Ph.D. Thesis: Automatically Proving the Correctness of Program Analyses and Transformations

Sorin Lerner
In this dissertation, I describe a technique for automatically proving compiler optimizations sound, meaning that their transformations are always semantics-preserving. I first present a domain-specific language, called Rhodium, for implementing optimizations using local propagation and transformation rules that manipulate explicit dataflow facts. Then I describe a technique for automatically proving the soundness of Rhodium optimizations. The technique requires an automatic theorem prover to discharge a simple proof obligation for each propagation and transformation rule.
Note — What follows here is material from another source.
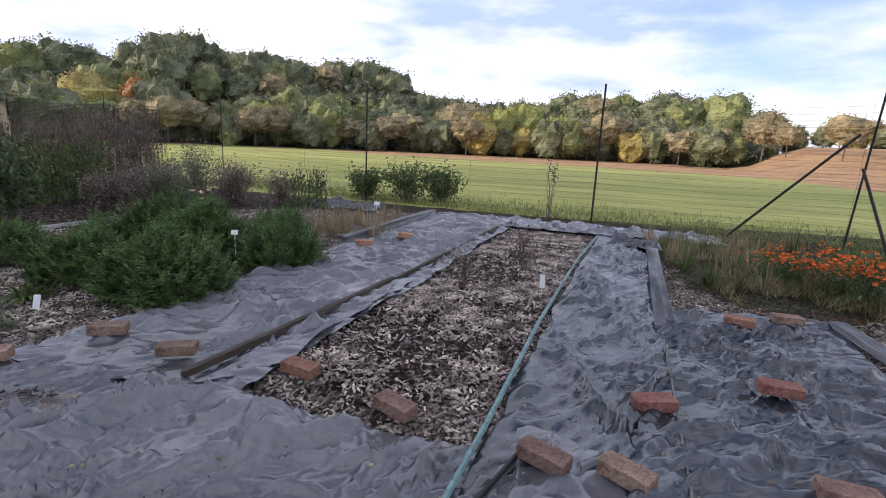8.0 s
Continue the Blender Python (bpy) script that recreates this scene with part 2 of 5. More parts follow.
L_ivy = leafmat("ground_ivy_leaf", (0.085, 0.14, 0.066), (0.21, 0.285, 0.15), 0.85, trans=0.2)
L_bright = leafmat("strawberry_leaf", (0.085, 0.155, 0.038), (0.165, 0.25, 0.075), 0.6)
L_dark = leafmat("dark_shrub_leaf", (0.06, 0.088, 0.042), (0.125, 0.165, 0.08))
L_hazel = leafmat("hazel_leaf", (0.05, 0.075, 0.036), (0.125, 0.165, 0.085), 0.6)
L_mid = leafmat("shrub_leaf", (0.07, 0.11, 0.035), (0.13, 0.18, 0.065))
L_grey = leafmat("grey_green_leaf", (0.12, 0.145, 0.085), (0.25, 0.28, 0.18))
L_fern = leafmat("feathery_leaf", (0.038, 0.078, 0.022), (0.19, 0.275, 0.095), scale=8.0)
L_currant = leafmat("currant_leaf", (0.105, 0.145, 0.045), (0.22, 0.265, 0.095), 0.5)
L_big = leafmat("broad_leaf", (0.065, 0.095, 0.045), (0.16, 0.2, 0.1), 0.7, rough=0.45)
L_fence = leafmat("fence_grass_blade", (0.14, 0.175, 0.05), (0.26, 0.28, 0.10))
L_comfrey = leafmat("broad_weed_leaf", (0.11, 0.15, 0.08), (0.21, 0.26, 0.15), 0.4)
L_aster = leafmat("aster_leaf", (0.085, 0.09, 0.055), (0.17, 0.165, 0.11), 0.6)
L_blade = leafmat("strap_leaf", (0.075, 0.115, 0.03), (0.15, 0.20, 0.065))
L_grass = leafmat("grass_blade", (0.06, 0.09, 0.025), (0.13, 0.16, 0.05))
# lighter copy of the grass colour, sunlight painted into the blades
L_lawn_lit = leafmat("sunlit_lawn_blade", (0.10, 0.145, 0.03), (0.20, 0.255, 0.07))
L_dry = leafmat("dry_grass", (0.24, 0.18, 0.10), (0.38, 0.30, 0.18))
L_brown = leafmat("withered_leaf", (0.16, 0.125, 0.105), (0.30, 0.24, 0.205))
L_red = leafmat("red_leaf", (0.20, 0.028, 0.03), (0.40, 0.06, 0.06))
L_purple = leafmat("purple_flower", (0.20, 0.115, 0.16), (0.43, 0.29, 0.35), 0.6)
L_pink = leafmat("pink_petal", (0.55, 0.28, 0.27), (0.7, 0.42, 0.40))
L_orange = leafmat("orange_petal", (0.6, 0.10, 0.025), (0.78, 0.19, 0.05))
L_walnut = leafmat("fine_tree_leaf", (0.09, 0.115, 0.04), (0.17, 0.19, 0.075), trans=0.15)
L_willow = leafmat("narrow_leaf", (0.15, 0.135, 0.07), (0.28, 0.25, 0.14))
# far crown colours, lightened to paint in the haze of distance
C_dark = leafmat("wood_crown_dark", (0.115, 0.128, 0.072), (0.24, 0.25, 0.14), 0.3, scale=0.22, trans=0.25)
C_green = leafmat("wood_crown_green", (0.16, 0.178, 0.075), (0.29, 0.305, 0.13), 0.3, scale=0.22, trans=0.25)
C_gold = leafmat("wood_crown_gold", (0.30, 0.24, 0.085), (0.46, 0.37, 0.14), 0.3, scale=0.22, trans=0.25)
C_orange = leafmat("wood_crown_orange", (0.30, 0.135, 0.055), (0.44, 0.22, 0.10), 0.22, scale=0.22, trans=0.25)
C_lime = leafmat("wood_crown_lime", (0.25, 0.265, 0.08), (0.38, 0.38, 0.13), 0.3, scale=0.22, trans=0.25)
C_tan = leafmat("wood_crown_tan", (0.21, 0.18, 0.11), (0.36, 0.30, 0.19), 0.3, scale=0.22, trans=0.25)
# undergrowth green darkened to hold the shade at the wood's foot
C_under_shade = leafmat("shaded_undergrowth_leaf", (0.035, 0.042, 0.022), (0.085, 0.09, 0.048), 0.25, scale=0.3, trans=0.1)
S_chip = mk("woodchip", (0.13, 0.104, 0.088), (0.54, 0.455, 0.39), 6, 0.9, 0.2, vary="island", amount=0.55)
S_bark = mk("bark_piece", (0.045, 0.03, 0.027), (0.19, 0.14, 0.125), 6, 0.95, 0.2, vary="island", amount=0.85)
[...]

I have written a variety of forward and backward intraprocedural dataflow optimizations in Rhodium, including constant propagation and folding, branch folding, full and partial redundancy elimination, full and partial dead assignment elimination, an intraprocedural version of Andersen's points-to analysis, arithmetic-invariant detection, loop-induction-variable strength reduction, and redundant array load elimination. I implemented Rhodium's soundness-checking strategy using the Simplify theorem prover, and I have used this implementation to automatically prove that the Rhodium optimizations I wrote were sound. I implemented a prototype execution engine for Rhodium so that Rhodium optimizations can be directly executed. I also developed a way of interpreting Rhodium optimizations in both flow-sensitive and -insensitive ways, and of applying them interprocedurally given a separate context-sensitivity strategy, all while retaining soundness.